4. A Dark Blue Perfume (52 minutes)- Liz (Susannah York) was recently widowed, but she has been able to cope and has even started the path toward a new life. In the wake of her husband’s death, Liz has found a new spark of romance, but her new beau has a rather spotted past. Has Liz rushed into his arms without thought to help her cope and if so, what intentions does this mysterious new man have for her?

5. May & June (102 minutes)- All brothers and sisters experience a rivalry of some kind, some of which extend even well into adulthood. But the competitive nature of siblings is only natural and in most cases, it is harmless. But in the case of May (Phoebe Nicholls) and her sister June (Christine Kavanagh), the competitive drive is far beyond normal. May has always resented her sister, but when they go after the same man, will their rivalry reach a whole new level?

6. The Orchard Walls (51 minutes)- As London is besieged by the perils of war, some have fled the city in order to find peace and safety in the countryside. But even there, some of the darkness has been transplanted into the serene landscape. When a young girl (Honeysuckle Weeks) is sent to the country to escape, will she find the serene locale she expected or does the countryside hold a darker fate for her?

Video: How does it look?

The episodes are presented in full frame, as intended. These episodes look passable, but aren’t as good as they should be. I noticed a lot of grain and noise throughout, which caused some softness. I would call detail average, but some scenes are quite soft. The colors seem bright, if a little off tint at times, but for the most part, hues look fine. As far as contrast, things are too dark in some instances, but look acceptable in most scenes. In the end, I would say these episodes look decent, but inconsistent.

Audio: How does it sound?

I don’t have much to report here, the stereo soundtracks are fine, but unremarkable.
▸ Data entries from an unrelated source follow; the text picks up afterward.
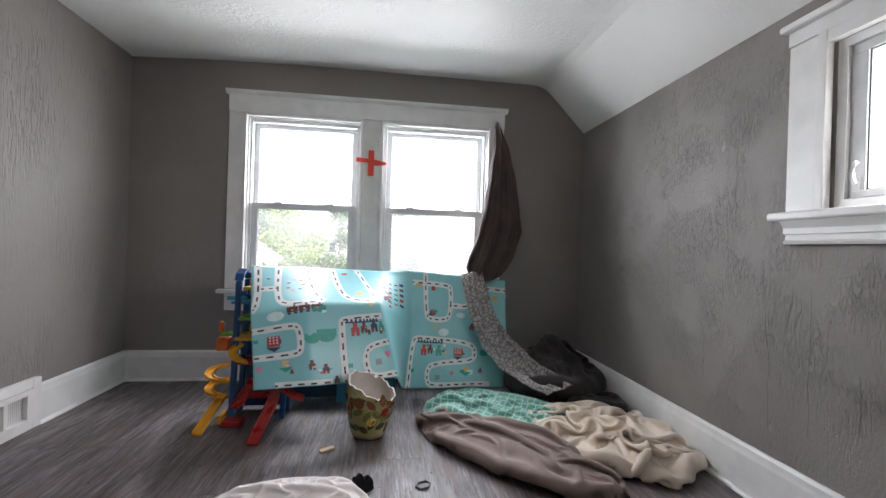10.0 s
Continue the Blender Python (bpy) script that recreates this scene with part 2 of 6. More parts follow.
M_PLANK = plank_material()
M_SUBFLOOR = material("subfloor", (0.03, 0.03, 0.03), (0.05, 0.05, 0.05), rough=0.8)


# ---- mesh helpers ----
def obj(name, bm, mat, parent=None, label="", smooth=False, bevel=0.0, loc=None):
    me = bpy.data.meshes.new(name)
    if bevel:
        bmesh.ops.bevel(bm, geom=bm.edges[:], offset=bevel, segments=2, affect="EDGES", profile=0.5)
    bmesh.ops.recalc_face_normals(bm, faces=bm.faces[:])
    bm.to_mesh(me)
    bm.free()
    for x in (mat if isinstance(mat, (list, tuple)) else [mat]):
        me.materials.append(x)
    if smooth:
        me.polygons.foreach_set("use_smooth", [True] * len(me.polygons))
    ob = new(name, me)
    if parent:
        ob.parent = parent
    if label:
        ob["label"] = label
    if loc is not None:
        ob.location = loc
    return ob


def part(name, bm, mat, parent, label="", smooth=False, bevel=0.0):
    return obj(name, bm, mat, parent, label, smooth, bevel)


def root(name, m, label, category, group="", kind=""):
    ob = new(name)
    ob.matrix_world = m
    ob.empty_display_size = 0.05
    return tagged(ob, label, category, group, kind)


def box(x0, x1, y0, y1, z0, z1, bm=None):
    bm = bm or bmesh.new()
    v = [bm.verts.new(c) for c in ((x0, y0, z0), (x1, y0, z0), (x1, y1, z0), (x0, y1, z0), (x0, y0, z1), (x1, y0, z1), (x1, y1, z1), (x0, y1, z1))]
    for f in ((0, 3, 2, 1), (4, 5, 6, 7), (0, 1, 5, 4), (1, 2, 6, 5), (2, 3, 7, 6), (3, 0, 4, 7)):
        bm.faces.new([v[i] for i in f])
    return bm


def lathe(profile, seg=24, bm=None, squash=1.0):
    """Turn a profile of (radius, z) round z."""
    bm = bm or bmesh.new()
    rings = []
    for r, z in profile:
        if r < 1e-6:
            rings.append([bm.verts.new((0, 0, z))])
        else:
            rings.append([bm.verts.new((r * math.cos(2 * math.pi * i / seg), squash * r * math.sin(2 * math.pi * i / seg), z)) for i in range(seg)])
    for a, b in zip(rings, rings[1:]):
        for i in range(seg):
            j = (i + 1) % seg
            q = [a[i % len(a)], a[j % len(a)], b[j % len(b)], b[i % len(b)]]
            q = list(dict.fromkeys(q))
            if len(q) > 2:
                bm.faces.new(q)
    return bm


def grid_mesh(fn, nu, nv, bm=None):
    """A sheet from fn(u, v), u and v in 0..1."""
    bm = bm or bmesh.new()
    vs = [[bm.verts.new(fn(i / nu, j / nv)) for j in range(nv + 1)] for i in range(nu + 1)]
    for i in range(nu):
        for j in range(nv):
            bm.faces.new((vs[i][j], vs[i + 1][j], vs[i + 1][j + 1], vs[i][j + 1]))
    return bm


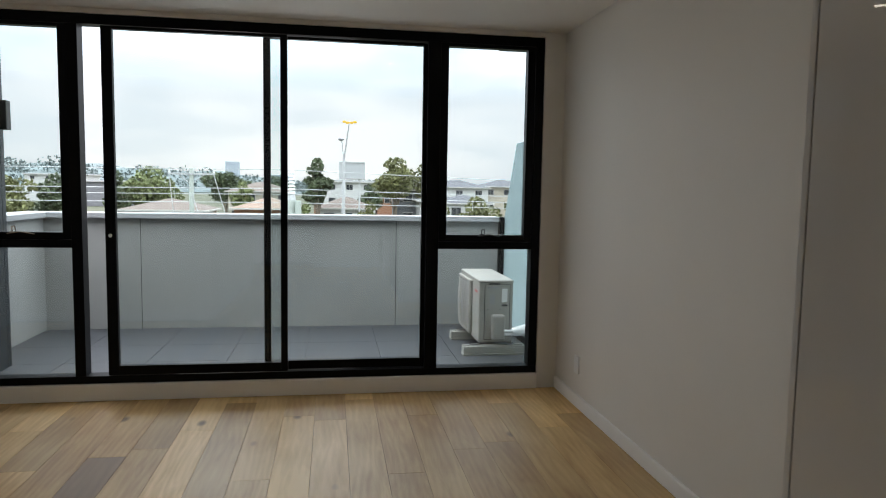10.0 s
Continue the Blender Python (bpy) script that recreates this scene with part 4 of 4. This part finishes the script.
lp = thing("street_lamp", (-32, 5.12, GZ), "tall galvanised lamp post with lit amber lamps", "street lamp")
part("post", smooth(cyl(bmesh.new(), (-32, 5.12, GZ), (-32, 5.12, 2.5), 0.09, 0.07)), POLEW, lp)
part("mast", smooth(cyl(bmesh.new(), (-32, 5.12, 2.5), (-32, 5.34, 4.05), 0.035, 0.025)), GREYP, lp)
arm_ = part("arm", smooth(tube(bmesh.new(), [(-32, 5.12, 2.5), (-32, 5.06, 3.2), (-32, 5.02, 3.42)], 0.025)), POLEW, lp)
hd = bmesh.new()
bmesh.ops.create_uvsphere(hd, u_segments=14, v_segments=8, radius=0.14, matrix=Matrix.Translation((-32, 5.0, 3.42)) @ Matrix.Diagonal((1, 1, 0.55, 1)))
part("lamp_head", smooth(hd), GREYP, lp)
for dy in (-0.22, -0.08, 0.08, 0.22):
    ab = bmesh.new()
    bmesh.ops.create_uvsphere(ab, u_segments=12, v_segments=8, radius=0.085, matrix=Matrix.Translation((-32, 5.36 + dy, 4.10 + abs(dy) * 0.25)) @ Matrix.Diagonal((1, 1, 0.7, 1)))
    part("lamp", smooth(ab), AMBER, lp, "lit amber lamp")

bb = thing("billboard", (-95, 7.2, GZ), "blank pale grey back of a billboard", "billboard")
part("panel", B(-95.2, -95, 5.5, 8.9, 2.4, 4.75, bevel=0.03), R_WHITE, bb)
for by in (6.2, 8.2):
    part("post", cyl(bmesh.new(), (-95.3, by, GZ), (-95.3, by, 4.5), 0.12, seg=10), POLEW, bb)
for bz in (2.5, 4.6):
    part("rail", B(-94.99, -94.93, 5.5, 8.9, bz, bz + 0.1), POLEW, bb)

pp = thing("power_pole", (-42, -3.0, GZ), "weathered power pole with a steel crossarm", "power pole")
part("post", smooth(cyl(bmesh.new(), (-42, -3.0, GZ), (-42, -3.0, 2.3), 0.16, 0.12)), POLE, pp)
part("crossarm", B(-42.06, -41.84, -4.2, -1.75, 1.93, 2.03), POLEW, pp)
for a, b in (((-41.9, -3.0, 1.4), (-41.9, -3.7, 1.95)), ((-41.9, -3.0, 1.4), (-41.9, -2.3, 1.95))):
    part("brace", cyl(bmesh.new(), a, b, 0.025, seg=8), POLEW, pp)
for a, b in (((-41.9, -4.15, 1.95), (-41.9, -3.9, -0.6)), ((-41.9, -1.8, 1.95), (-41.9, -1.1, -0.6)), ((-41.9, -3.0, 1.0), (-41.9, -2.5, -0.6))):
    part("cable", cyl(bmesh.new(), a, b, 0.022, seg=6), POLEW, pp)
for yy in (-4.15, -1.8):
    part("insulator", smooth(cyl(bmesh.new(), (-41.95, yy, 2.03), (-41.95, yy, 2.3), 0.07, 0.05)), INSUL, pp)

ip = thing("transformer_pole", (-22.5, 3.5, GZ), "green-grey pole topped by stacked porcelain insulators", "power pole")
part("post", smooth(cyl(bmesh.new(), (-22.5, 3.5, GZ), (-22.5, 3.5, 1.02), 0.16, 0.14)), POLE, ip)
part("fitting", smooth(cyl(bmesh.new(), (-22.5, 3.5, 1.0), (-22.5, 3.5, 1.2), 0.13, 0.09)), POLEW, ip)
part("box", B(-22.42, -22.2, 3.62, 3.78, 0.6, 1.0, bevel=0.02), POLE, ip)
for i in range(7):
    part("insulator", smooth(cyl(bmesh.new(), (-22.5, 3.5, 1.2 + i * 0.095), (-22.5, 3.5, 1.27 + i * 0.095), 0.12 - i * 0.004, 0.07, seg=16)), INSUL, ip)

WIRE = mat("overhead_wire", (0.42, 0.43, 0.43), 0.6, vary=0.05, scale=2)


def wire(x, y0, z0, y1, z1, sag, r=0.011):
    n_ = 16
    pts = []
    for i in range(n_ + 1):
        f = i / n_
        pts.append((x, y0 + (y1 - y0) * f, z0 + (z1 - z0) * f - sag * 4 * f * (1 - f)))
    bm = bmesh.new()
    for a, b in zip(pts[:-1], pts[1:]):
        cyl(bm, a, b, r, seg=5)
    me = mesh_of("overhead_wire", bm, WIRE)
    tagged(new("overhead_wire", me), "thin overhead power line", "power line", group="overhead power lines")


for za, zb, zc in ((1.74, 1.87, 1.25), (1.27, 1.33, 1.0), (1.10, 1.17, 0.72)):
    wire(-22.5, -32, za, 3.5, zb, 0.05)
    wire(-22.5, 3.5, zb, 34, zc, 0.08)
wire(-22.6, -32, 0.95, 3.42, 0.93, 0.05)
wire(-22.6, 3.58, 0.93, 34, 0.7, 0.05)

can = thing("service_canopy", (-26, -8, GZ), "low flat canopy with a red and white fascia", "canopy")
part("roof", B(-32, -24.4, -20, 1.6, -0.02, 0.18), R_GREY, can)
part("fascia", B(-24.4, -24.3, -20, 1.6, -0.16, 0.1), R_GREY, can, "dark fascia band")
part("red_band", B(-24.3, -24.26, -20, 1.0, -0.2, -0.06), mat("red_sign", (0.45, 0.03, 0.03), 0.5), can, "red fascia stripe")
part("red_end", B(-24.3, -24.2, 1.0, 1.62, -0.2, 0.2), mat("red_end_cap", (0.5, 0.05, 0.04), 0.5), can, "red end cap")
for cy in (-14, -6, 0):
    part("column", cyl(bmesh.new(), (-28, cy, GZ), (-28, cy, -0.02), 0.15, seg=12), POLEW, can)

# ---- balcony tiles ----
tiles = thing("balcony_tiles", (-8.0, 4.3, BZ), "large dark grey porcelain balcony tiles", "tiles", kind="structure")
xs = [-8.9, -8.78, -8.19, -7.63, -7.07]
ys = [2.11, 2.70, 3.29, 3.87, 4.455, 5.04, 5.63, 6.22, 6.32]
for x0, x1 in zip(xs[:-1], xs[1:]):
    for y0, y1 in zip(ys[:-1], ys[1:]):
        if x0 > -7.62 and y0 < 2.3:
            y0 = 2.36
        part("tile", B(x0 + 0.002, x1 - 0.002, y0 + 0.002, y1 - 0.002, BZ - 0.011, BZ), TILE, tiles)

# ---- floor ----
fl = thing("floor", (-3.0, 2.0, 0), "wide natural oak floorboards with knots", "floor", kind="structure")
sub = B(-6.95, 0.92, -4.0, 6.26, -0.12, -0.013)
part("subfloor", sub, UNDER, fl)
rng = random.Random(7)
PITCH = 0.19
JOINTS = {-4: -5.95, 0: -5.575, 4: -5.57, 2: -6.41, 1: -4.6, 3: -4.9, -2: -6.3, -1: -4.9}
rows = []
k0 = int((-4.0 - 4.177) / PITCH) - 1
for k in range(k0, 14):
    y0 = 4.177 + k * PITCH
    y1 = y0 + PITCH
    y0, y1 = max(y0, -4.0), min(y1, 6.26)
    if y1 - y0 < 0.02:
        continue
    if y0 > 3.3:
        spans = [(-6.95, 0.925)]
    elif y0 > 2.3:
        spans = [(-6.95, -4.33), (-0.83, 0.925)]
    elif y0 > 1.4:
        spans = [(-6.95, -4.33), (-0.265, 0.925)]
    else:
        spans = [(-0.265, 0.925)]
    for a, b in spans:
        x = JOINTS.get(k, a - rng.uniform(0.2, 1.6))
        while x > a:
            x -= 1.9
        while x < b:
            nx = x + (1.9 if k in JOINTS else rng.choice((1.9, 1.9, 1.5, 2.1)))
            p0, p1 = max(x, a), min(nx, b)
            if p1 - p0 > 0.05:
                rows.append((p0, p1, y0, y1, k == -4 and -5.9 < (p0 + p1) / 2 < -4.2))
            x = nx
for p0, p1, y0, y1, dark in rows:
    bm = B(p0 + 0.0006, p1 - 0.0006, y0 + 0.0006, y1 - 0.0006, -0.012, 0.0)
    top = [e for e in bm.edges if all(v.co.z > -0.001 for v in e.verts)]
    bmesh.ops.bevel(bm, geom=top, offset=0.0009, segments=1, affect="EDGES")
    part("plank", bm, FLOORD if dark else FLOOR, fl)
The main element is dialogue, so as long as vocals are clear, that is what matters. Since the dialogue does sound good, with no volumes or harshness concerns, I don’t have any real complaints. The other audio elements sound fine also, but rather limited in scope, due to the nature of the series. So it all sounds fine, but the audio is by no means memorable.

Supplements: What are the extras?

This release includes a profile of Ruth Rendell, as well as some cast biographies.